Don't wait for an attack to start taking NDP security seriously. Your IPv4 network has firewall rules, port security, and DHCP snooping. IPv6 deserves the same attention.
Related Articles#
- IPv6 Neighbor Discovery Protocol - How NDP works and why it's essential
- IPv6 Security Best Practices - Comprehensive IPv6 security guide
- IPv6 Firewall Configuration - Securing IPv6 at the network edge
Frequently Asked Questions#
Is RA Guard enough or do I need SEND?
RA Guard provides sufficient protection for most networks. SEND offers stronger cryptographic security but requires significant infrastructure investment and has limited device support. Start with RA Guard and other first-hop security features. Only consider SEND for highly sensitive environments where you control all endpoints.
Can attackers bypass RA Guard with fragmentation?
Older RA Guard implementations could be bypassed with fragmented RAs. Modern switches support RFC 7113 which adds fragment reassembly and extension header parsing. Verify your switch firmware supports enhanced RA Guard. If not, accept this as residual risk or upgrade hardware.
Should I block all ICMPv6 to prevent NDP attacks?
No. ICMPv6 is fundamental to IPv6 operation—it handles NDP, path MTU discovery, and error reporting. Blocking all ICMPv6 breaks IPv6 entirely. Use targeted security features (RA Guard, DHCPv6 Guard) that filter specific message types on specific ports rather than blanket ICMPv6 blocking.

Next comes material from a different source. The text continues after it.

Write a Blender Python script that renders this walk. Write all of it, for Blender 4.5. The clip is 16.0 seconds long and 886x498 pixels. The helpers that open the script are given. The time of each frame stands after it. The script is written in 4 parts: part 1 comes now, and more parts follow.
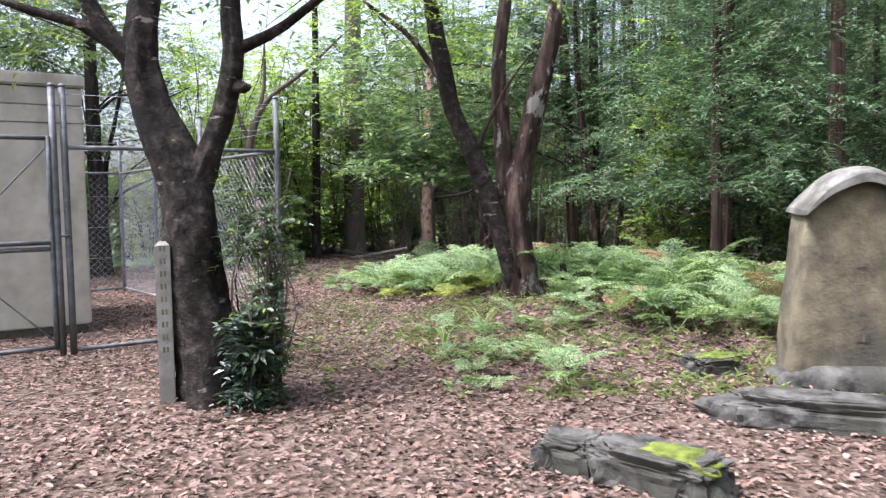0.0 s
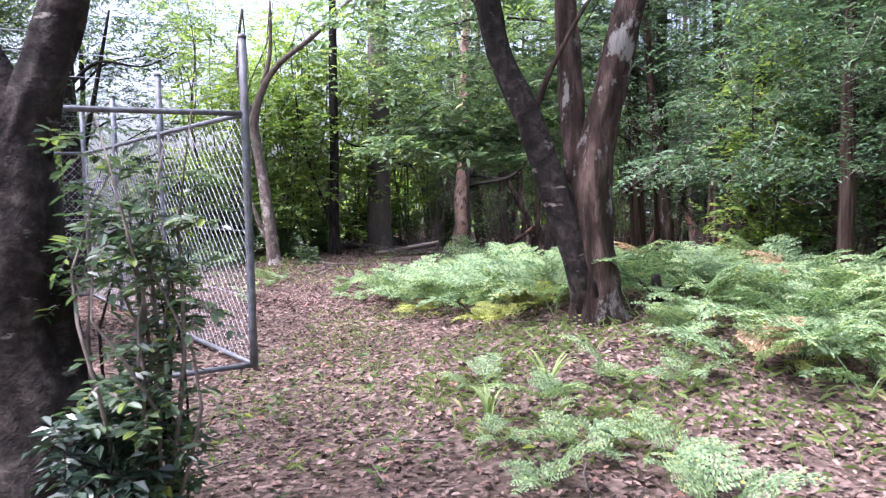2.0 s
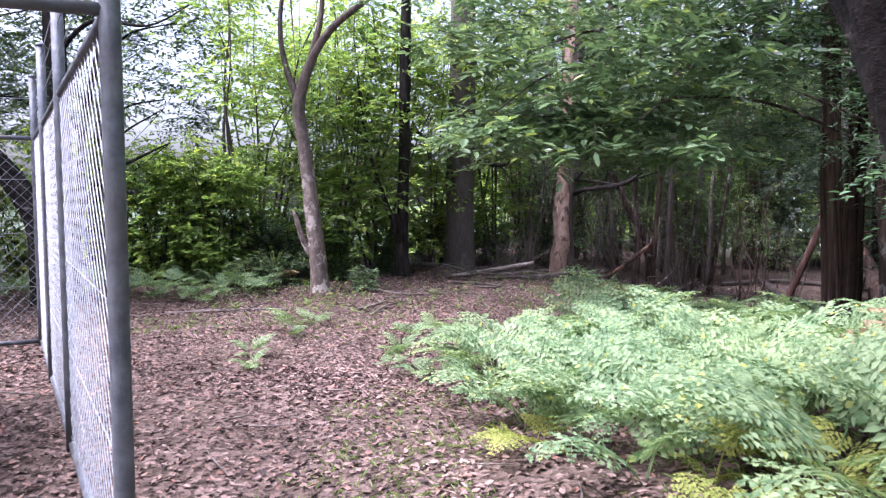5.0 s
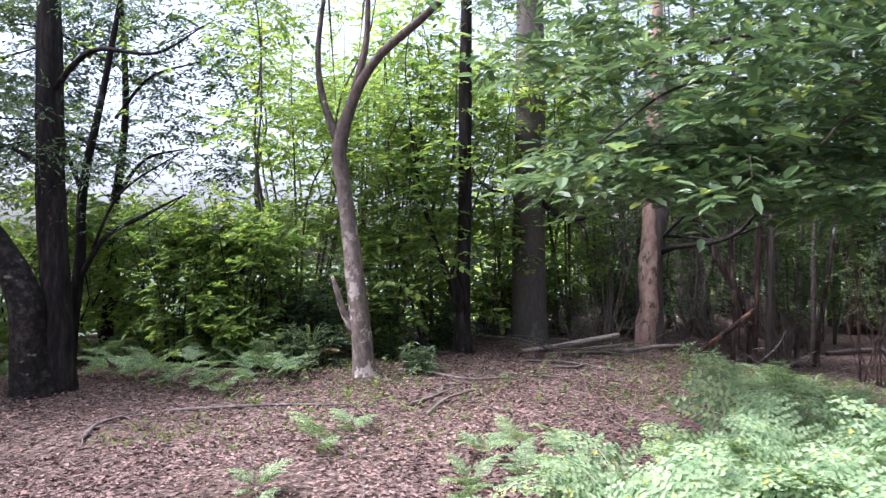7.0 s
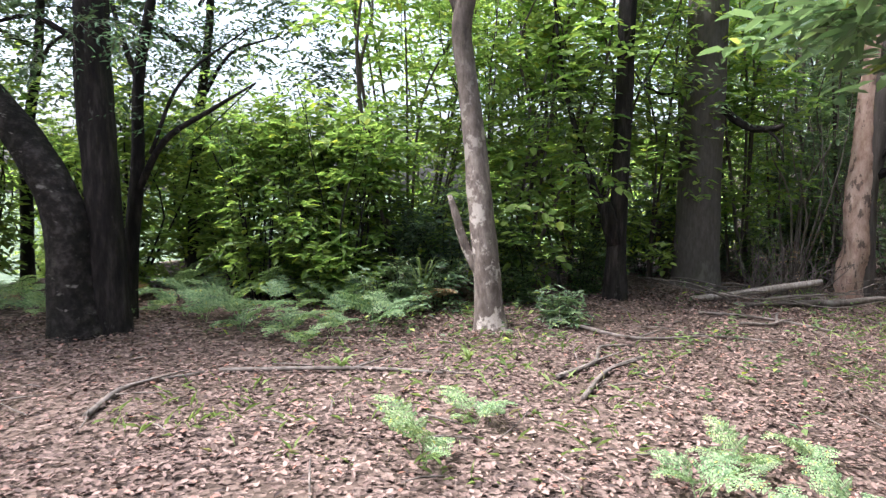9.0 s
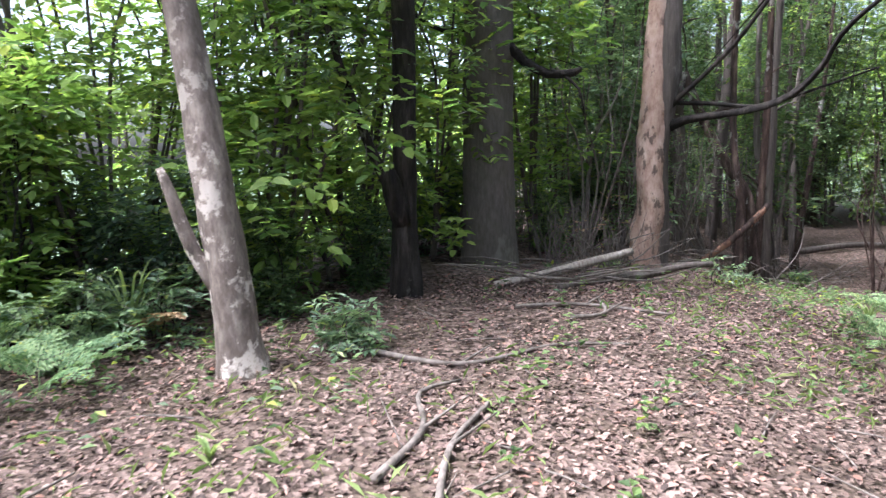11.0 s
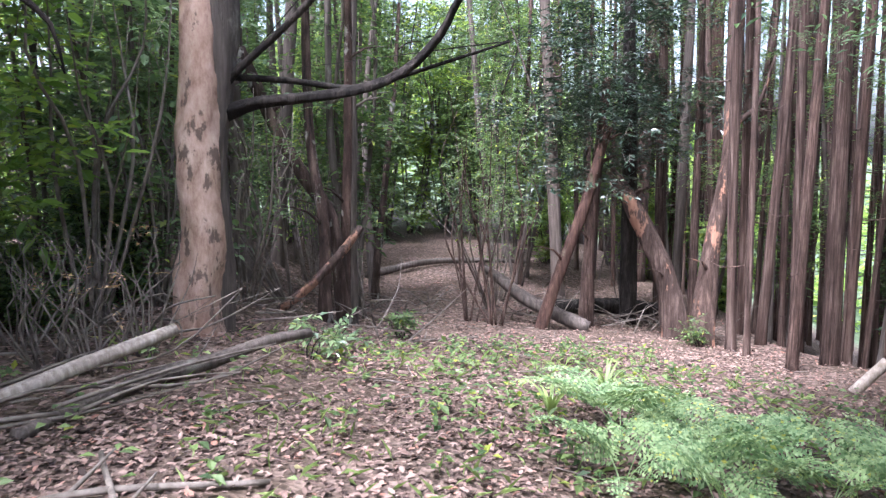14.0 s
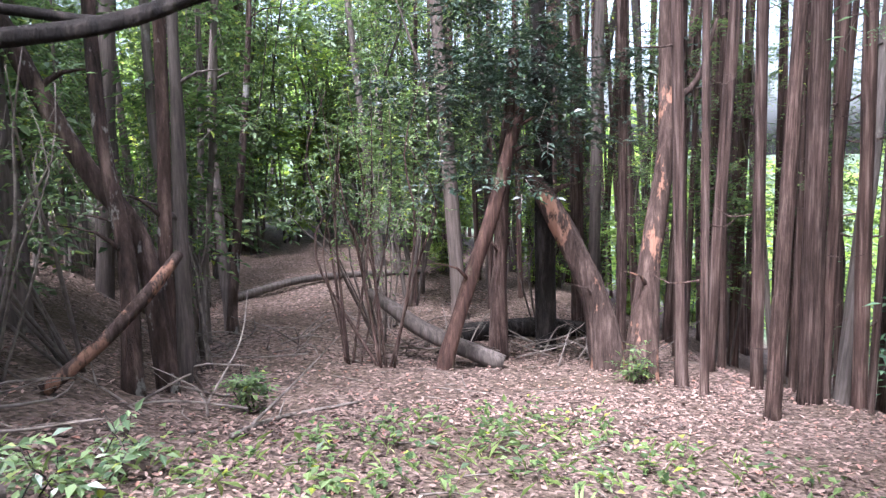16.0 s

How do I secure IPv6 on networks without managed switches?
Without switch-level RA Guard, you have limited options:
- Deploy SEND if your endpoints support it (rare)
- Use host-based firewalling to restrict which RAs clients accept
- Implement network segmentation to limit attack scope
- Monitor with tools like ndpmon to detect attacks
- Consider upgrading to managed switches with IPv6 security features
Host-based security is less reliable since each endpoint must be configured correctly, but it's better than nothing.